Uma outra parte do discurso do executivo sul-coreano foi mais concreta. A empresa pretende que, em 2017, todas as suas televisões tenham capacidade para ligação à Internet, uma funcionalidade que se estenderá a todos os equipamentos da marca até 2020. É uma promessa significativa quando vem da empresa que é líder no mercado das televisões e no dos telemóveis, e que também fabrica vários tipos de electrodomésticos, incluindo frigoríficos e equipamentos de ar condicionado.

Ideia não é nova
A ideia de Internet das Coisas não é nova, nem ficção científica. “Foi um chavão que se criou há uns anos, para se dar nome a um conjunto de coisas que já estão a acontecer”, explica Pedro Veiga, professor de Informática na Universidade de Lisboa. “Em Portugal, um exemplo antigo é o da Via Verde”.

Os aparelhos inteligentes e ligados à Internet estão a caminhar para se tornarem uma presença quotidiana, muito embora a um ritmo mais lento do que aconteceu, por exemplo, com os smartphones afinal, poucas pessoas trocam de fogão, de sistema de ar condicionado ou de carro a cada dois ou três anos, como acontece frequentemente com os telemóveis, num ritmo de substituição que facilita a adopção de novas tecnologias.

“A massificação está relacionada com os custos e quando se atingir massa crítica, os custos vão baixar ainda mais”, antecipa Pedro Veiga. O académico aponta áreas como a domótica (aparelhos domésticos inteligentes) e a saúde (dispositivos que registam múltiplos dados relacionados com a actividade física, para depois ser analisados em aplicações) como sectores com potencial para a massificação.

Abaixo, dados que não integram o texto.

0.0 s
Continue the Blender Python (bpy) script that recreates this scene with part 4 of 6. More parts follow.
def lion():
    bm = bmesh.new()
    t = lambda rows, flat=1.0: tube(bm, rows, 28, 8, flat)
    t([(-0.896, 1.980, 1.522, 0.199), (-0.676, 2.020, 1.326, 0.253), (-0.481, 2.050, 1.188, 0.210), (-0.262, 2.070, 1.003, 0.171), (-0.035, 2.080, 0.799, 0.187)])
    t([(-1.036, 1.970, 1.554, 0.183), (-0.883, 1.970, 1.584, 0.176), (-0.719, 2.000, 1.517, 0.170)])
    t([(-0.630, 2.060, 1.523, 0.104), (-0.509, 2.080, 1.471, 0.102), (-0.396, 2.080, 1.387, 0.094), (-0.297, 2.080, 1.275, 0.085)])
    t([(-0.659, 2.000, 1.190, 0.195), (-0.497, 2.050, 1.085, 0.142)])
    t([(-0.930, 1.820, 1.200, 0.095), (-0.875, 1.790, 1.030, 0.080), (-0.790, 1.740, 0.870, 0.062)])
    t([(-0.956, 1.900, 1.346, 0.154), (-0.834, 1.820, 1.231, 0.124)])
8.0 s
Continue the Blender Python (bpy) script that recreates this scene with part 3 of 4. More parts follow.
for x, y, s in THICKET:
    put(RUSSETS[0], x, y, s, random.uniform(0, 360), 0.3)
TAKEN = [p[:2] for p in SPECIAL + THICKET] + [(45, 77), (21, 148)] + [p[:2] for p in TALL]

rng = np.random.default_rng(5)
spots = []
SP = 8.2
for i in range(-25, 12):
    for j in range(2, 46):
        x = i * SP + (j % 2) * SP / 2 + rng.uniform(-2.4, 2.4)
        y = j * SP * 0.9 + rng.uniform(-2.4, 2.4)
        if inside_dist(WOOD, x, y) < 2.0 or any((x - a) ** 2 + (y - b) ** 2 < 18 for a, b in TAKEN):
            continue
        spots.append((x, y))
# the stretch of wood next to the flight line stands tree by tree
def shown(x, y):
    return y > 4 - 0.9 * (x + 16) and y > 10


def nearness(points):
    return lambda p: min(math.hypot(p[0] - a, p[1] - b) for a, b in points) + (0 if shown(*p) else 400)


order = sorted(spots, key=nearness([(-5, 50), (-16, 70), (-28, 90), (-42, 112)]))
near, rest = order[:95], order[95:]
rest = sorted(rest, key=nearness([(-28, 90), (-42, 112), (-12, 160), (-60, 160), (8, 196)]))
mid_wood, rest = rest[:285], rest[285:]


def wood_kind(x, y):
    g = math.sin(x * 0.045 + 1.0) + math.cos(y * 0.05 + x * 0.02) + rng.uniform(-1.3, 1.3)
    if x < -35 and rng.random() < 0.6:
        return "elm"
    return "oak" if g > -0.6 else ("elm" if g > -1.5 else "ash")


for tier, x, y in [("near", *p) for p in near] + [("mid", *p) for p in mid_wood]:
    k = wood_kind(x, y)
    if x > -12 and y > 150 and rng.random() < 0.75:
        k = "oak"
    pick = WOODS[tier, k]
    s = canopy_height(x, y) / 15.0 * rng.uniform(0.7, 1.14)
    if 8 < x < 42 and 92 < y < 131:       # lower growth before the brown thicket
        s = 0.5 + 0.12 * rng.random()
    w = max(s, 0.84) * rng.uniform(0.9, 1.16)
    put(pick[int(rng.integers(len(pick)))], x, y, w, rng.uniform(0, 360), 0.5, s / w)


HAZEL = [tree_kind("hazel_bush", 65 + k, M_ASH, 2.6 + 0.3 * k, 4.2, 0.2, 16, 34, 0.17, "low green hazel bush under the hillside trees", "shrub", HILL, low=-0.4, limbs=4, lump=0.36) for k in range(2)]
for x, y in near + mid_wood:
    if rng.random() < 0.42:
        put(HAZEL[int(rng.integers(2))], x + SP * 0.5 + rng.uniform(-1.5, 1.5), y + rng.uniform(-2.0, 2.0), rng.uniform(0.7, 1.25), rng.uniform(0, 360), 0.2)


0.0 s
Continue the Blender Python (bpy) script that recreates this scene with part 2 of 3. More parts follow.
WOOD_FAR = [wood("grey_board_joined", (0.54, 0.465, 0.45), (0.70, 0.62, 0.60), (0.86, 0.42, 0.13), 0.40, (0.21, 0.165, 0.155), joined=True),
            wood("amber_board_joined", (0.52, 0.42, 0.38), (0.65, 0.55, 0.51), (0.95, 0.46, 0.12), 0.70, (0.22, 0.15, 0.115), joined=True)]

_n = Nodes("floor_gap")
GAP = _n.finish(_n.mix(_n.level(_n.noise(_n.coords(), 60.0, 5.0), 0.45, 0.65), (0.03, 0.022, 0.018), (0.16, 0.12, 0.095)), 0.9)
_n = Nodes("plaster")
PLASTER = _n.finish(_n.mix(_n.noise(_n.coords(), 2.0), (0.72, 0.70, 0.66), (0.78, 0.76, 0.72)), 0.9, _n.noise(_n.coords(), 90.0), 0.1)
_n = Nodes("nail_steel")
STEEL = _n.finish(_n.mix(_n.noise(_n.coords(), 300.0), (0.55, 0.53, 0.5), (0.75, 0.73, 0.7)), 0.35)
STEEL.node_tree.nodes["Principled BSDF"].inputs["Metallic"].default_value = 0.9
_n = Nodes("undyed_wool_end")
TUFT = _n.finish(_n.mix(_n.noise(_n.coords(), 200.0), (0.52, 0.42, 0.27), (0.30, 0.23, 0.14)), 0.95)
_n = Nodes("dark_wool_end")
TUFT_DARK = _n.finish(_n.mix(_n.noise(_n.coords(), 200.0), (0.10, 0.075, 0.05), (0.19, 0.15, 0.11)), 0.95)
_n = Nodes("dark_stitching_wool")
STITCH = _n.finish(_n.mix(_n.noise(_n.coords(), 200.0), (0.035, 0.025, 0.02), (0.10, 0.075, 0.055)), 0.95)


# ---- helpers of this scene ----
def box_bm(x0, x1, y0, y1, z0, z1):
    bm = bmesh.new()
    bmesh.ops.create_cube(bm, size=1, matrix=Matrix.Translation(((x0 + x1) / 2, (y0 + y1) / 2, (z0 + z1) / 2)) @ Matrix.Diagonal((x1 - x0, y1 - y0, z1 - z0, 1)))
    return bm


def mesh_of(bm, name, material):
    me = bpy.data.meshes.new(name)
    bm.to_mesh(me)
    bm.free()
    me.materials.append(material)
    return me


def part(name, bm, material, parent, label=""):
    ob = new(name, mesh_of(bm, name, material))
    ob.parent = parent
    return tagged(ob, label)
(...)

Com as empresas a apresentarem catadupas de produtos e serviços para a Internet das Coisas, as estimativas dos analistas apontam para um crescimento significativo deste mercado ao longo dos próximos anos. A IDC estima que haja 28 mil milhões destes aparelhos conectados em 2020, mais do tripo dos contabilizados em 2013. A Gartner, outra analista, estimou 26 mil milhões. Por comparação, foram postos à venda no ano passado cerca de 328 milhões de smartphones em todo mundo.

Casas e carros
Muitas empresas usaram a CES para apresentar novidades na área. Uma delas foi a americana Nest, que fabrica termostatos que aprendem as preferências térmicas dos utilizadores e se regulam automaticamente. A empresa tornou-se um exemplo de sucesso no sector, depois de ter sido comprada pelo Google, há um ano, por 2700 milhões de euros.

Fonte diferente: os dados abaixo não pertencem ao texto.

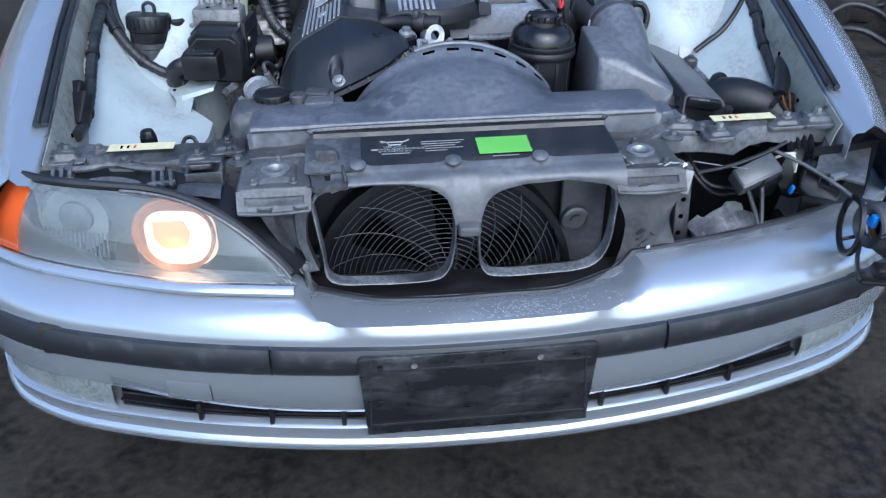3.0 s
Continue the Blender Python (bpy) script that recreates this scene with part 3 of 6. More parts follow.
for side in (-1, 1):
    gas_strut(side)

# ---- the car's nose ----
PLAN = [(0.0, -0.203), (0.15, -0.198), (0.29, -0.182), (0.42, -0.158), (0.53, -0.128), (0.62, -0.097), (0.69, -0.060), (0.745, -0.016), (0.785, 0.045), (0.812, 0.12), (0.835, 0.22), (0.85, 0.34)]
PLAN = [(-x, y) for x, y in PLAN[:0:-1]] + PLAN
PLAN = [(p.x, p.y) for p in smooth([(x, y, 0) for x, y in PLAN], 9)]


def swept(profile, x0=-2.0, x1=2.0):
    """Rows of points: a profile of outward offset and height carried along the bumper's plan. profile: a function of x."""
    rows = []
    for i, (x, y) in enumerate(PLAN):
        if not x0 <= x <= x1:
            continue
        a, b = PLAN[max(i - 1, 0)], PLAN[min(i + 1, len(PLAN) - 1)]
        n = Vector((b[1] - a[1], a[0] - b[0])).normalized()
        rows.append([(x + n.x * o, y + n.y * o, z) for o, z in profile(x)])
    return rows


SIDE_TOP = [(-0.115, 0.575), (-0.09, 0.578), (-0.062, 0.575), (-0.04, 0.567), (-0.022, 0.554), (-0.010, 0.540), (-0.004, 0.524), (-0.005, 0.470)]
MID_TOP = [(-0.076, 0.549), (-0.070, 0.5530), (-0.055, 0.5532), (-0.030, 0.5525), (-0.0125, 0.5505), (-0.0055, 0.5415), (-0.003, 0.524), (-0.005, 0.470)]
bumper = thing("bumper", "silver-blue front bumper with black rub strips", "bumper", (0, -0.15, 0.3))
WIDE = (0.246, 0.246, 0.242, 0.228, 0.196, 0.150, 0.110, 0.110)


def bumper_top(x):
    a, pts = abs(x - 0.003), []
    for (oa, za), (ob, zb), lim in zip(MID_TOP, SIDE_TOP, WIDE):
        deep, high = ease((a - 0.12) / 0.17), ease((a - lim) / 0.026)
        pts.append((oa + (ob - oa) * (deep if lim > 0.24 else high), za + (zb - za) * high))
    return pts


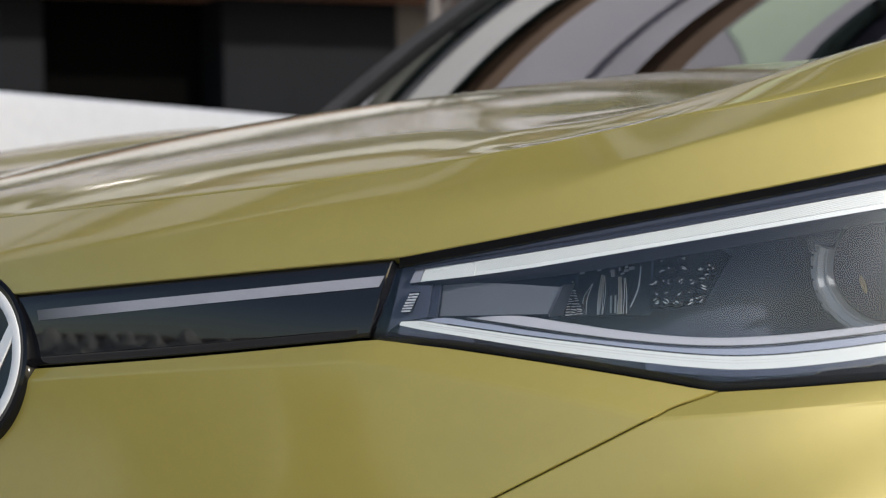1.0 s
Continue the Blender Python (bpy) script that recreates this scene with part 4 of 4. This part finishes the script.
# buildings in front of the car, seen mirrored in its nose
hall = thing("low_hall", "low brown hall with dark front across the paving", "building")
HALL = Matrix.Translation((-15, -20, 0)) @ Matrix.Rotation(radians(180), 4, "Z")
part("wall", block(-11.5, 14, 0, 5, -1.2, 1.9, HALL, bevel=0.02), HALL_WALL, hall)
part("roof", block(-11.9, 14.4, -0.6, 5.4, 1.9, 2.05, HALL, bevel=0.02), BROWN, hall)
for k in range(8):
    part("door", block(-10.6 + 3.1 * k, -8.6 + 3.1 * k, -0.05, 0.2, -1.0, 1.75, HALL), FLAT_BLACK, hall)


terrace = part("terrace", block(-12.5, 16, -15.0, -0.05, -1.6, -0.12, HALL, bevel=0.04), PALE_STONE, None)
tagged(terrace, "raised pale paved terrace before the low hall", "terrace", kind="structure")


def small_tree(x, y, h):
    """A small tree: a clear stem and a round crown of many small leaves."""
    ob = thing("small_tree", "small pale grey-green round-headed tree on the terrace", "tree", "small trees before the hall", at=(x, y, -0.12))
    bm = bmesh.new()
    bmesh.ops.create_cone(bm, segments=7, radius1=0.08, radius2=0.04, depth=h * 0.7)
    bmesh.ops.translate(bm, verts=bm.verts[:], vec=(0, 0, h * 0.35))
    part("stem", bm, BARK, ob)
    bm = bmesh.new()
    for k in range(900):
        a, r, t = random.uniform(0, 6.283), random.uniform(0, 1) ** 0.5, random.uniform(0, 1)
        c = Vector((math.cos(a) * r * h * 0.36 * (1.1 - t), math.sin(a) * r * h * 0.36 * (1.1 - t), h * (0.60 + 0.40 * t)))
        n = Vector((0.75 + random.uniform(-0.5, 0.5), 0.25 + random.uniform(-0.5, 0.5), 0.45 + random.uniform(-0.5, 0.5))).normalized()
        d1 = n.orthogonal().normalized()
        d1 = Matrix.Rotation(random.uniform(0, 6.283), 3, n) @ d1
        d2 = n.cross(d1)
        q = 0.10
        bm.faces.new([bm.verts.new(c + d1 * q), bm.verts.new(c + d2 * q * 0.5), bm.verts.new(c - d1 * q), bm.verts.new(c - d2 * q * 0.5)])
    part("crown", bm, PALE_LEAF, ob)


random.seed(21)
for k in range(20):
    small_tree(-15.5 + 0.58 * k + random.uniform(-0.3, 0.3), -15.0 + random.uniform(-0.5, 0.5), random.uniform(1.4, 2.2))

A Nest anunciou uma parceria com a Automatic, fabricante de um assistente de condução que regista informação como gasto de combustível e percursos frequentes. Quem tiver um destes termostatos – que custam 219 euros em vários países da Europa, mas não estão disponíveis em Portugal – pode agora emparelhá-lo com o assistente da Automatic. O termóstato fica a saber quando o utilizador está a caminho de casa e liga o sistema de ar condicionado no momento necessário para que a temperatura seja a ideal à hora de chegada. Para além da comodidade, esta tecnologia, diz a empresa, é capaz de poupar energia.

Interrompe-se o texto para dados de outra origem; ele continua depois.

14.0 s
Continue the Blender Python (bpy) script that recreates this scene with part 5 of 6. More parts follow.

Outra novidade veio da BlackBerry, a fabricante canadiana de telemóveis que caiu em desgraça e se dedica agora a serviços empresariais. Apresentou na CES aquilo a que chama uma plataforma para a Internet das Coisas. É um sistema que pretende facilitar a vida a empresas que queiram ter vários tipos de dispositivos e máquinas interligados, sejam telemóveis ou camiões.

Um dos alvos do novo produto é a indústria automóvel. As marcas estão a fabricar carros cada vez mais ligados à Internet e com mais ecrãs ao dispor dos passageiros. Tornaram-se um mercado apetecível para empresas de electrónica de consumo.

Já há alguns anos que as marcas de automóveis têm picado o ponto na CES. Nesta edição, a Mercedes conquistou atenções, ao desvendar um protótipo de um carro autónomo uma das grandes tendências da indústria –, cujo interior se assemelha a uma pequena e luxuosa sala de estar. A parte interior das portas está revestida de ecrãs capazes de responder a toques, gestos ou movimentos dos olhos.

Os automóveis autónomos são um dos sectores de aplicação do conceito de Internet das Coisas. Parte da tecnologia que permite que conduzam sozinhos assenta em fazer com que comuniquem uns com os outros (para conhecerem a posição, velocidade e trajectória respectivas), e ainda com elementos nas estradas, responsáveis por dar ao veículo dados úteis para a condução automática. 

Num outro palco da CES, a Audi mostrou os primeiros resultados de uma parceria com a LG: um relógio inteligente, que pode ser emparelhado com um automóvel e servir, por exemplo, para o destrancar o veículo quando o condutor se aproxima. Ajuda ainda a encontrar o carro quando não se sabe onde está estacionado e permite ao veículo reconhecer as preferências do ocupante, ajustando elementos como a altura do assento e a temperatura do ar condicionado. O relógio, que está em fase de protótipo, também mostra as horas.